Kintsugi is based on the belief that something broken is stronger and more beautiful because of its imperfections, the history attached to it, and its altered state.”

-Jo Ann V. Glim.

Photo: My Plate

I did a Kintsugi workshop on the weekend. Kintsugi is not only the Japanese art of mending and repair but it’s also a philosophy.

It’s the belief that when we feel broken in life it should become a valuable and esteemed part of our learning and history, rather than something to hide. In fact, the tragedy or suffering we experience can create strength and resilience.

The process to repair my plate took time and patience and there were many layers to work through before we added the gold at the end.

The workshop was a wonderful reflection of my journey through grief and how long it took to nurture and mend my broken heart.

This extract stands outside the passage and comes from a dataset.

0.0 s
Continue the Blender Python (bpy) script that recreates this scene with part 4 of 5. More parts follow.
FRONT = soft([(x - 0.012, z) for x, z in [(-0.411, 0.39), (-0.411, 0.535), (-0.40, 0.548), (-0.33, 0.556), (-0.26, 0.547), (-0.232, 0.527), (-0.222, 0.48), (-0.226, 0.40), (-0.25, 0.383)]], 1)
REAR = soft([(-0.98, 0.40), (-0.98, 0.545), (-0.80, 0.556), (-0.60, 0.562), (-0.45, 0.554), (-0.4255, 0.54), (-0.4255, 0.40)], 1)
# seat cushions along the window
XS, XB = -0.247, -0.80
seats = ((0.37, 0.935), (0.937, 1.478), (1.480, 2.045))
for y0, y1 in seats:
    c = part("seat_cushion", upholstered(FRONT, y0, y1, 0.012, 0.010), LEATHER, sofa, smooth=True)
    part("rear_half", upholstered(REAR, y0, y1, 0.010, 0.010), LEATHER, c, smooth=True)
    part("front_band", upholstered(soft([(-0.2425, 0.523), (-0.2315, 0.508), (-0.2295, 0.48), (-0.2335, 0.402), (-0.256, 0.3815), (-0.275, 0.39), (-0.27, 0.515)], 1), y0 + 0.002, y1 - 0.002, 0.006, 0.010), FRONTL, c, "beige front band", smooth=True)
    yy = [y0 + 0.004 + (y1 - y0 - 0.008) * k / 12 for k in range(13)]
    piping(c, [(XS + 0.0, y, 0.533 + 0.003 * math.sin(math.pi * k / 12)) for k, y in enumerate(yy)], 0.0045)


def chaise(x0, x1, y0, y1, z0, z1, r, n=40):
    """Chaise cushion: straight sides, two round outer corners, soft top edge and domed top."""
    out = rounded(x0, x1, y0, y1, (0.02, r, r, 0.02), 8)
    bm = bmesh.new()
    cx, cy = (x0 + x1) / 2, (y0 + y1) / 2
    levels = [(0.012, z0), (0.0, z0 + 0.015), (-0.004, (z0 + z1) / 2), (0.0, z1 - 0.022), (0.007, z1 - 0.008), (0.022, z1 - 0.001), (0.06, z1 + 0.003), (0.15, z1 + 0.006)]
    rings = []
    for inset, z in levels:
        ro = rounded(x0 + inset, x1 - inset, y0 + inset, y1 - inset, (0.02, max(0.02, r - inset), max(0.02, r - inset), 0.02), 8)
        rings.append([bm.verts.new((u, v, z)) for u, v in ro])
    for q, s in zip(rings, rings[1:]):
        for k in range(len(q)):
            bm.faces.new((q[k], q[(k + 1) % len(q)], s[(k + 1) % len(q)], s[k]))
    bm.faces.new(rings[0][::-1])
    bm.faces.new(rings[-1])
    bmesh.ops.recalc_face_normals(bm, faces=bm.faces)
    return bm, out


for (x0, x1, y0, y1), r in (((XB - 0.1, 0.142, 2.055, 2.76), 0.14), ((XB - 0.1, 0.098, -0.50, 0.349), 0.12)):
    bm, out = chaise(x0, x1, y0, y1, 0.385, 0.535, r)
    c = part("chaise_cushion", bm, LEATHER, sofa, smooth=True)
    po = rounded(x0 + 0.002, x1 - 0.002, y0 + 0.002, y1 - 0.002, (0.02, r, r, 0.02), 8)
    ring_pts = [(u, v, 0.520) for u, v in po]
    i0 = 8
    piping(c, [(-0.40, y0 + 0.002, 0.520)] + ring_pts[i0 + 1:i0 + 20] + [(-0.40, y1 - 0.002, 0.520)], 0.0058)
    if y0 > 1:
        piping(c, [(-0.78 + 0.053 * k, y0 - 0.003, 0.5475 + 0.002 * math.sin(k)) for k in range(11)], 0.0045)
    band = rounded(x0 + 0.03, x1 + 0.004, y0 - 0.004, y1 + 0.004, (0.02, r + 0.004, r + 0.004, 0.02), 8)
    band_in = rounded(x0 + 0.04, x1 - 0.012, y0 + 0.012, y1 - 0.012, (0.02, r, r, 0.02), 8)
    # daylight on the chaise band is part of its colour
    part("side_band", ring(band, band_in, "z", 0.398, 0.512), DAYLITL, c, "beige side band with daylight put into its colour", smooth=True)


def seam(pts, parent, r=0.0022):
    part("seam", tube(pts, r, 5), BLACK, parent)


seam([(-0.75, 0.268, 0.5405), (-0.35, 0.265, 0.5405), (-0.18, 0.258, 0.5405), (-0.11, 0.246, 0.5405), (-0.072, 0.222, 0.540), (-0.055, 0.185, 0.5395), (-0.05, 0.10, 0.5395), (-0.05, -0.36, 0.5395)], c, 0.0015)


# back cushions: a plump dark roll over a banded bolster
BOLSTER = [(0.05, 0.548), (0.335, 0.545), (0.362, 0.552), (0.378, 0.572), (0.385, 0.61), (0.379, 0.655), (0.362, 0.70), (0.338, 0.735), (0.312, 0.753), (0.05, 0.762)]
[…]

However, when we began the gold layering process, I understood, although each story, plate or scar was unique, it was also the part that transformed into a beautiful light within us.

39 thoughts on “Kintsugi

  1. Beautifully spoken Karen, it is indeed a journey of the heart, and the scars show that beauty within it. Great share for something so profound, thank you 😀❤️🙏🏽

  2. Karen, what a beautiful post. Kintsugi is such a wonderful artistic weaving together of the broken into something more beautiful and more expansive. How wonderful to experience it in a workshop! 💜🙏🏻

  3. So true, Karen.
    A broken bone mends stronger than before. And a chain is only as strong as its weakest link.

    So it is with the trials of life. St. James tells us: Those who bear up under the trials of life, are pleasing to God. And one day will wear the crown of glory.

    One need not be victorious in the ring, break the ribbon at the finish line or be perfect in character. But, honored, if only in the eyes of God, is the one who fights the good fight, finishes the race and keeps the faith.

    You have done that Karen. So honored to call you friend.

  4. I had never heard of Kintsugi before, but what a powerful concept and course.
    The philosophy you introduce, the Japanese art of mending and repair, is influential. And it is inspiring also to see the beautiful plate you created… and understand the power behind doing so.